### TASK STATEMENT
All of the data that follows should be retyped exactly, please, except the pictures.

•••

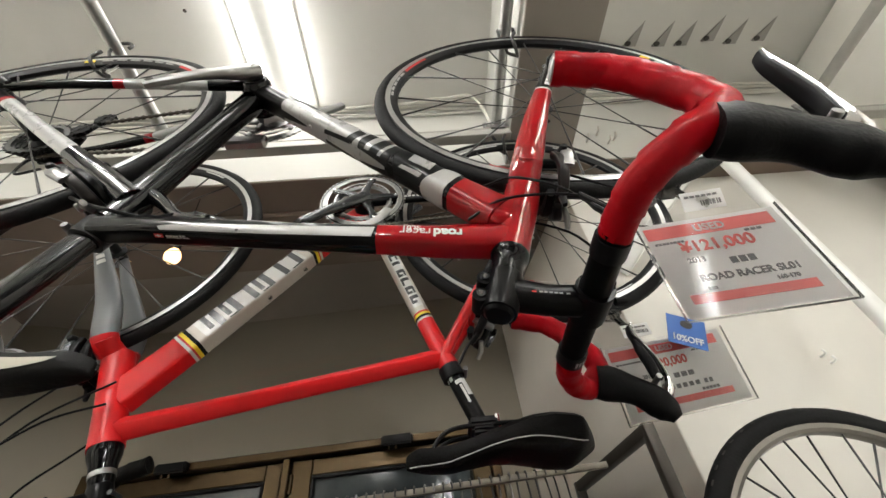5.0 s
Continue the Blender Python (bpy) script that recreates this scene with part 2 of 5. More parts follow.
def on_tube(sw, corners, off=0.0006, ns=6, na=6, mirror=False):
    """A four-cornered piece of paint on a tube; each corner is a place along it and an angle round it."""
    bm = bmesh.new()
    (s0, a0), (s1, a1), (s2, a2), (s3, a3) = corners
    g = []
    for i in range(ns + 1):
        f = i / ns
        row = []
        for k in range(na + 1):
            h = k / na
            st = (s0 + (s1 - s0) * f) * (1 - h) + (s3 + (s2 - s3) * f) * h
            a = (a0 + (a1 - a0) * f) * (1 - h) + (a3 + (a2 - a3) * f) * h
            row.append(bm.verts.new(sw.at(min(1.0, max(0.0, st)), math.pi - a if mirror else a, off)))
        g.append(row)
    for r, q in zip(g, g[1:]):
        for k in range(na):
            bm.faces.new((r[k], r[k + 1], q[k + 1], q[k]))
    return bm


def tube(pts, rad, sides=10, ref=(0, 1, 0), caps=True, power=2.0):
    return Sweep(pts, rad, ref, power).bm(sides, caps=caps)


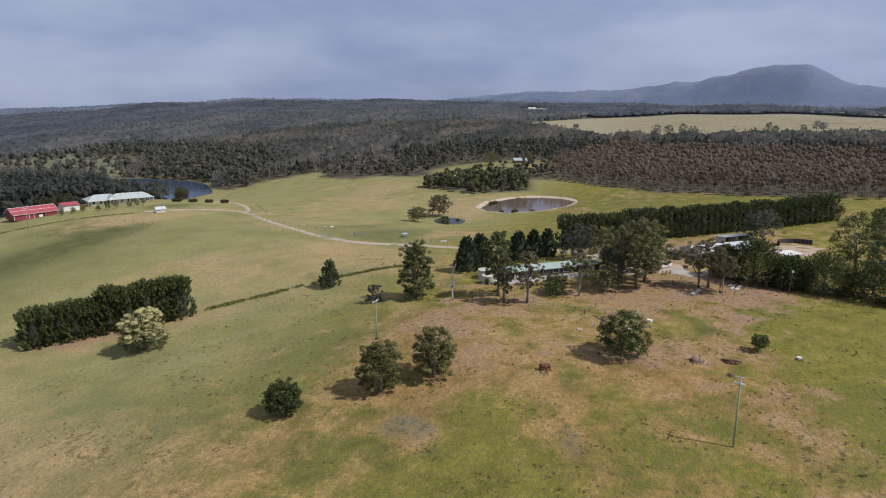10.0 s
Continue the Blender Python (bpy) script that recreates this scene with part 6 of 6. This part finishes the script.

•••

### PROBLEM SOLUTION
5.0 s
Continue the Blender Python (bpy) script that recreates this scene with part 2 of 5. More parts follow.
def on_tube(sw, corners, off=0.0006, ns=6, na=6, mirror=False):
    """A four-cornered piece of paint on a tube; each corner is a place along it and an angle round it."""
    bm = bmesh.new()
    (s0, a0), (s1, a1), (s2, a2), (s3, a3) = corners
    g = []
    for i in range(ns + 1):
        f = i / ns
        row = []
        for k in range(na + 1):
            h = k / na
            st = (s0 + (s1 - s0) * f) * (1 - h) + (s3 + (s2 - s3) * f) * h
            a = (a0 + (a1 - a0) * f) * (1 - h) + (a3 + (a2 - a3) * f) * h
            row.append(bm.verts.new(sw.at(min(1.0, max(0.0, st)), math.pi - a if mirror else a, off)))
        g.append(row)
    for r, q in zip(g, g[1:]):
        for k in range(na):
            bm.faces.new((r[k], r[k + 1], q[k + 1], q[k]))
    return bm


def tube(pts, rad, sides=10, ref=(0, 1, 0), caps=True, power=2.0):
    return Sweep(pts, rad, ref, power).bm(sides, caps=caps)


10.0 s
Continue the Blender Python (bpy) script that recreates this scene with part 6 of 6. This part finishes the script.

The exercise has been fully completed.